_REQUIREMENT_
Wherever a line holds the word "name", copy that line out.

_GIVEN DATA_

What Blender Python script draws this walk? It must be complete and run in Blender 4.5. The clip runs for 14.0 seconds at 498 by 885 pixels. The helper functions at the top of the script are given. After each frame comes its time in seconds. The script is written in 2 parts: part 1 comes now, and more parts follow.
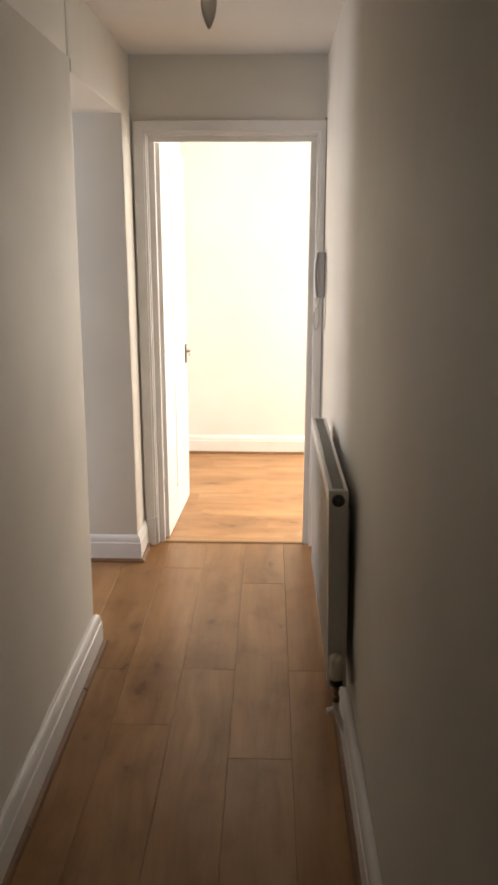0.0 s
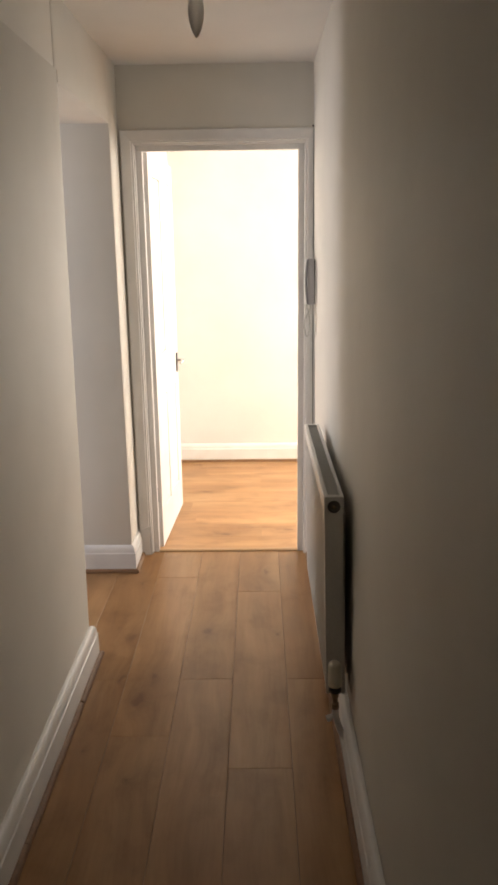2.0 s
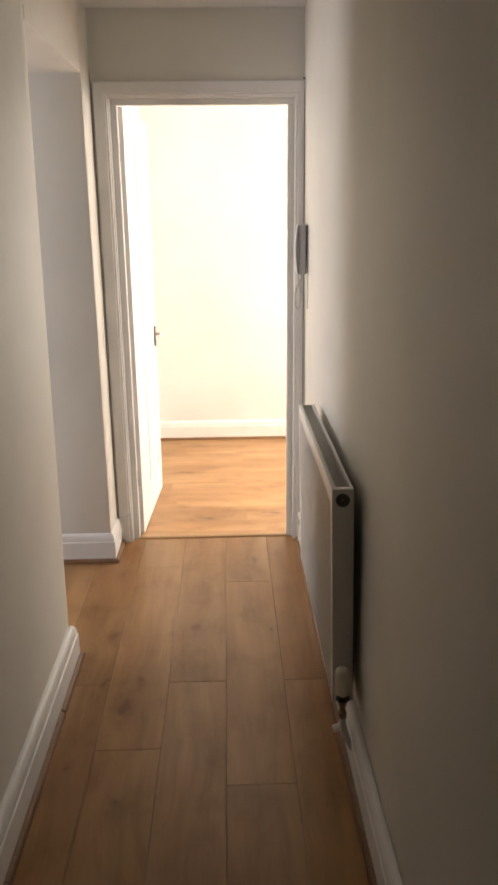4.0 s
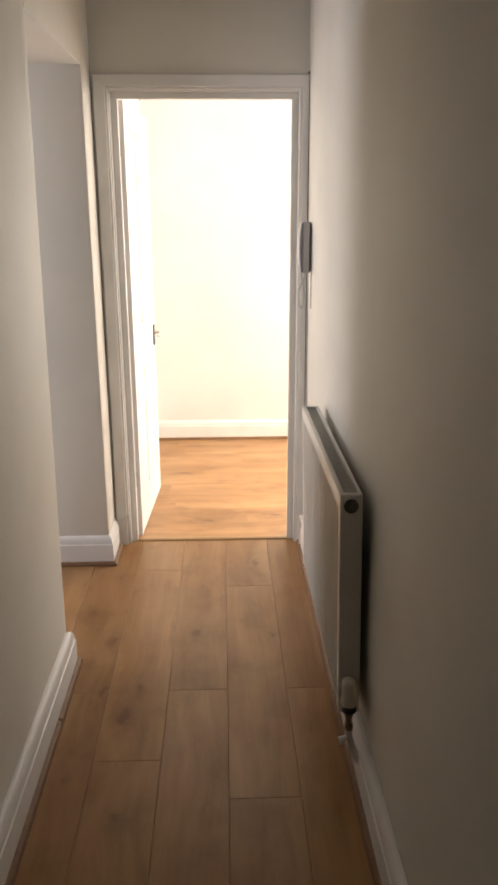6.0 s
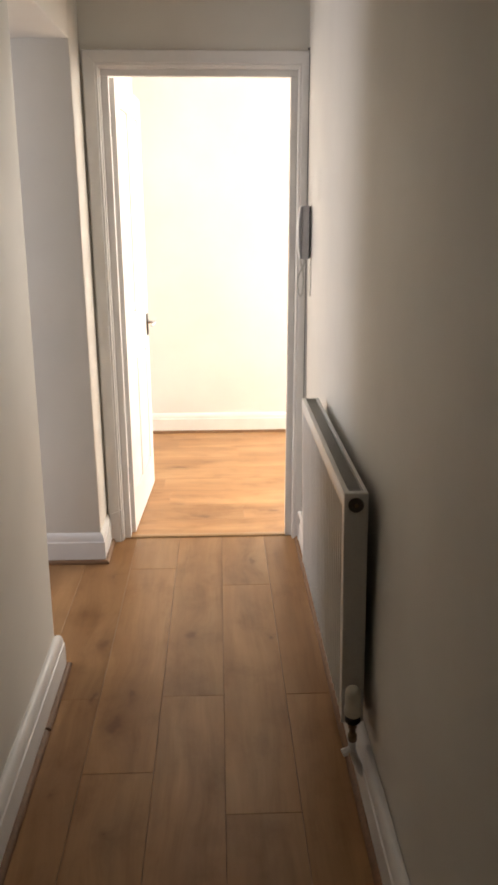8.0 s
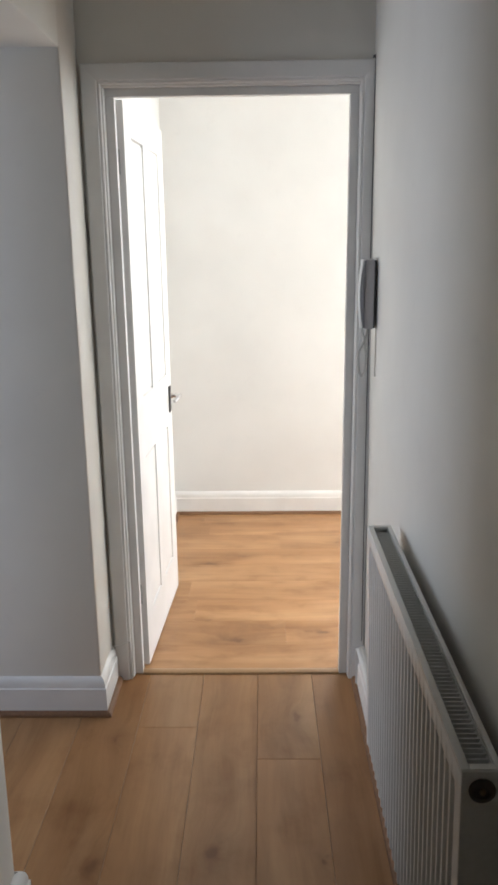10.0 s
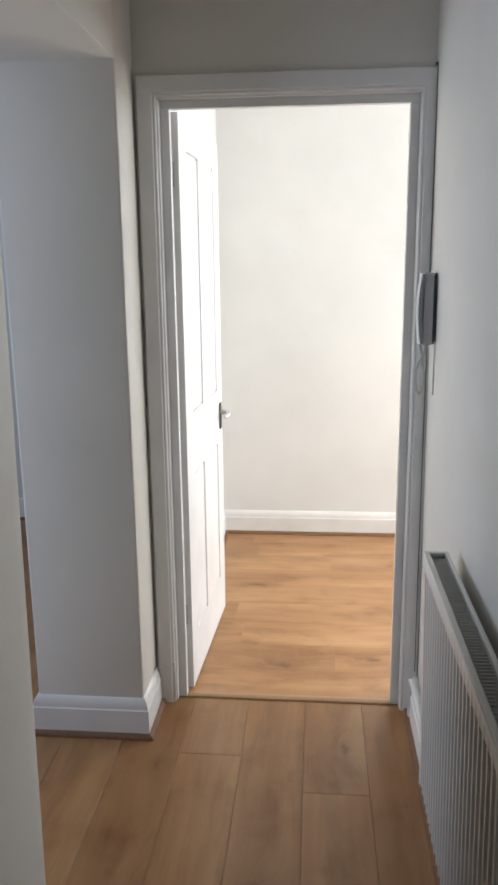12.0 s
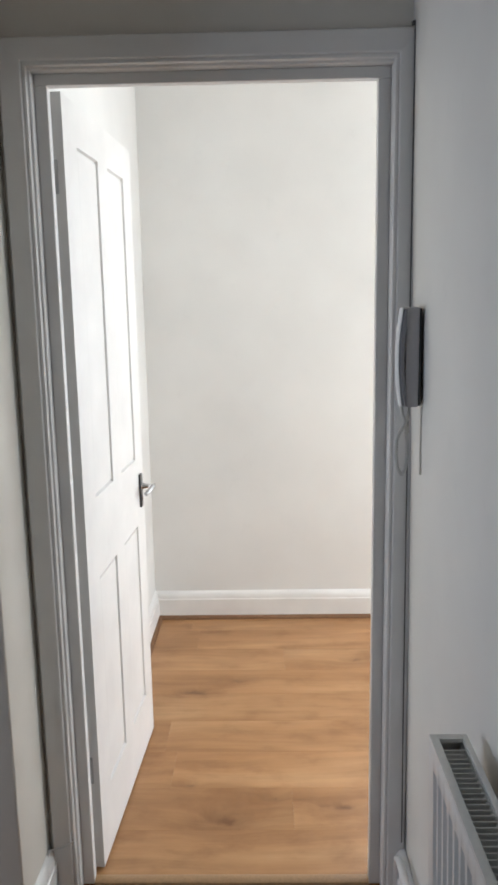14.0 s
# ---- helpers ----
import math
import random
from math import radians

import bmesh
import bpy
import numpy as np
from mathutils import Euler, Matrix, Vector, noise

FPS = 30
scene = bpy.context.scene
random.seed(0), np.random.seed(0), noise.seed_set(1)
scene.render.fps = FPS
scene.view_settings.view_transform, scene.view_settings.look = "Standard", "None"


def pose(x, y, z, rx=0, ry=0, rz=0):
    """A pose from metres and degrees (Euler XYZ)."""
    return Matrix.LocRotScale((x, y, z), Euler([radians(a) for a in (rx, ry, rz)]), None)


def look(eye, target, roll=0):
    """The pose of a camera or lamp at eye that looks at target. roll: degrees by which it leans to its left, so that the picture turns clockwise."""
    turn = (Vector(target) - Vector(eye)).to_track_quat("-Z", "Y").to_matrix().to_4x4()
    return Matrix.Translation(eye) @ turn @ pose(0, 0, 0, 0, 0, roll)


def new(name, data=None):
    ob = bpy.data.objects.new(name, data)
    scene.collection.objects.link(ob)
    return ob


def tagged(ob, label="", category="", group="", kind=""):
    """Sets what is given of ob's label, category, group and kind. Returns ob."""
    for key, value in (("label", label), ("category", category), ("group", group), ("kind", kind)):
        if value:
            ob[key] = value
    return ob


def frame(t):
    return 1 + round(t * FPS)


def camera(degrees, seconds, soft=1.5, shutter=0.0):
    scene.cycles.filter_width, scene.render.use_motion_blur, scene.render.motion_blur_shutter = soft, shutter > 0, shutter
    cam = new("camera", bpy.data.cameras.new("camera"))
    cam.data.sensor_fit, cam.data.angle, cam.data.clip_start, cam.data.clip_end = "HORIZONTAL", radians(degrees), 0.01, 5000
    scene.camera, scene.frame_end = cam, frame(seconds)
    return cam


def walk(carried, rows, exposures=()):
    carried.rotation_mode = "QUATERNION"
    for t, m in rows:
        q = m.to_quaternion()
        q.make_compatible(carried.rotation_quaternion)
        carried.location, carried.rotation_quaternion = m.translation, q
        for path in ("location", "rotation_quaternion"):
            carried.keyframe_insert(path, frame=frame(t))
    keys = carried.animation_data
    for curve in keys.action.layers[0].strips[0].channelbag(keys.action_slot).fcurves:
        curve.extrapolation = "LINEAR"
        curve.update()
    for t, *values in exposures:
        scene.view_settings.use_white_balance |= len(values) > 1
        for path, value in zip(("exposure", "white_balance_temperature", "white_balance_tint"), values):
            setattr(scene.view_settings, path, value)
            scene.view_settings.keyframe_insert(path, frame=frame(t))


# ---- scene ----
cam = camera(36.1, 14.0, soft=3.1)
PATH = [
    (0, (-0.034, 0.202, 1.557), (-0.085, 2.133, 1.042), 0.1),
    (0.5, (-0.038, 0.214, 1.557), (-0.072, 2.146, 1.043), -0.2),
    (1, (-0.034, 0.204, 1.554), (-0.064, 2.135, 1.037), -0.8),
    (1.5, (-0.045, 0.203, 1.557), (-0.078, 2.137, 1.047), -1.1),
    (2, (-0.043, 0.208, 1.555), (-0.071, 2.146, 1.059), -0.8),
    (2.5, (-0.039, 0.215, 1.552), (-0.059, 2.15, 1.046), -0.9),
    (3, (-0.075, 0.327, 1.528), (-0.057, 2.249, 0.974), -0.9),
    (3.2, (-0.098, 0.361, 1.537), (-0.051, 2.277, 0.967), -0.7),
    (5.5, (-0.142, 0.509, 1.54), (-0.086, 2.425, 0.97), -0.5),
    (6, (-0.152, 0.514, 1.535), (-0.087, 2.429, 0.96), -0.2),
    (6.5, (-0.153, 0.52, 1.533), (-0.077, 2.43, 0.944), -0.6),
    (7, (-0.15, 0.522, 1.533), (-0.063, 2.432, 0.943), -0.4),
    (7.5, (-0.155, 0.529, 1.526), (-0.055, 2.437, 0.937), -0.3),
    (8, (-0.153, 0.638, 1.503), (-0.077, 2.547, 0.909), -0.1),
    (8.2, (-0.132, 0.745, 1.485), (-0.079, 2.662, 0.916), 0.3),
    (10.3, (-0.128, 1.501, 1.551), (-0.186, 3.444, 1.08), -1.1),
    (10.5, (-0.146, 1.537, 1.536), (-0.224, 3.486, 1.094), -1.3),
    (11, (-0.15, 1.563, 1.548), (-0.292, 3.515, 1.135), -0.4),
    (11.5, (-0.09, 1.547, 1.549), (-0.275, 3.498, 1.15), 0.5),
    (12, (-0.124, 1.507, 1.527), (-0.296, 3.447, 1.074), -0.6),
    (12.5, (-0.201, 1.433, 1.491), (-0.286, 3.364, 0.977), -1.5),
    (13, (-0.21, 1.52, 1.496), (-0.218, 3.456, 0.995), -0.5),
    (13.5, (-0.121, 1.871, 1.493), (-0.132, 3.823, 1.057), -0.1),
    (14, (-0.108, 2.191, 1.512), (-0.15, 4.159, 1.155), -1.0),
]
walk(cam, [(t, look(eye, target, roll)) for t, eye, target, roll in PATH],
     exposures=[(0.0, 0.45, 8300, 17), (2.5, 0.42, 8300, 17), (5.3, 0.46, 8200, 17), (7.8, 0.46, 8150, 17), (8.6, 0.28, 7700, 16), (10.3, -0.12, 6430, 10), (13.2, -0.10, 6350, 10), (14.0, -0.47, 6300, 10)])

# world: pale daylight outside the unseen windows
world = bpy.data.worlds.new("world")
scene.world = world
world.use_nodes = True
_nt = world.node_tree
_sky = _nt.nodes.new("ShaderNodeTexSky")
_sky.sky_type, _sky.sun_disc = "NISHITA", False
_sky.sun_elevation, _sky.sun_rotation = radians(38), radians(120)
_bg = _nt.nodes["Background"]
_bg.inputs["Strength"].default_value = 0.08
_nt.links.new(_sky.outputs[0], _bg.inputs[0])


def window_light(name, x, y, z, turn, tip, width, height, watts, colour):
    """Daylight that enters by a window opening."""
    lamp = bpy.data.lights.new(name, "AREA")
    lamp.shape, lamp.size, lamp.size_y, lamp.energy, lamp.color = "RECTANGLE", width, height, watts, colour
    ob = new(name, lamp)
    ob.matrix_world = pose(x, y, z, 90 - tip, 0, turn)
    return ob


window_light("room_window_light", 2.96, 4.56, 1.53, 74, 26, 0.95, 1.6, 79, (0.90, 0.955, 1.0))
window_light("room_end_window_light", 0.98, 5.79, 1.50, 180, 6, 0.8, 1.6, 36, (0.90, 0.955, 1.0))
window_light("side_window_light", -3.16, 3.05, 1.35, -90, -10, 1.25, 1.6, 36, (0.65, 0.77, 1.0))

# ---- materials ----


class Nodes:
    """A small helper for node trees."""

    def __init__(self, name, rough=0.6, metal=0.0):
        self.mat = bpy.data.materials.new(name)
        self.mat.use_nodes = True
        self.t = self.mat.node_tree
        self.b = self.t.nodes["Principled BSDF"]
        self.b.inputs["Roughness"].default_value = rough
        self.b.inputs["Metallic"].default_value = metal

    def add(self, kind, **values):
        n = self.t.nodes.new(kind)
        for k, v in values.items():
            n.inputs[k].default_value = v
        return n

    def link(self, a, b):
        self.t.links.new(a, b)

    def math(self, op, a, b=None, c=None):
        n = self.t.nodes.new("ShaderNodeMath")
        n.operation = op
        for i, v in enumerate((a, b, c)):
            if v is None:
                continue
            if isinstance(v, (int, float)):
                n.inputs[i].default_value = v
            else:
                self.link(v, n.inputs[i])
        return n.outputs[0]

    def ramp(self, fac, *stops):
        n = self.t.nodes.new("ShaderNodeValToRGB")
        while len(n.color_ramp.elements) < len(stops):
            n.color_ramp.elements.new(0.5)
        for e, (p, c) in zip(n.color_ramp.elements, stops):
            e.position, e.color = p, (*c, 1)
        self.link(fac, n.inputs[0])
        return n.outputs[0]

    def mix(self, fac, a, b, blend="MIX"):
        n = self.t.nodes.new("ShaderNodeMix")
        n.data_type, n.blend_type = "RGBA", blend
        for sock, v in ((n.inputs[0], fac), (n.inputs[6], a), (n.inputs[7], b)):
            if isinstance(v, (int, float)):
                sock.default_value = v
            elif isinstance(v, tuple):
                sock.default_value = (*v, 1)
            else:
                self.link(v, sock)
        return n.outputs[2]

    def bump(self, height, strength, distance):
        n = self.add("ShaderNodeBump", Strength=strength, Distance=distance)
        self.link(height, n.inputs["Height"])
        self.link(n.outputs[0], self.b.inputs["Normal"])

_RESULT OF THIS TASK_
def new(name, data=None):
    ob = bpy.data.objects.new(name, data)
def window_light(name, x, y, z, turn, tip, width, height, watts, colour):
    lamp = bpy.data.lights.new(name, "AREA")
    ob = new(name, lamp)
    def __init__(self, name, rough=0.6, metal=0.0):
        self.mat = bpy.data.materials.new(name)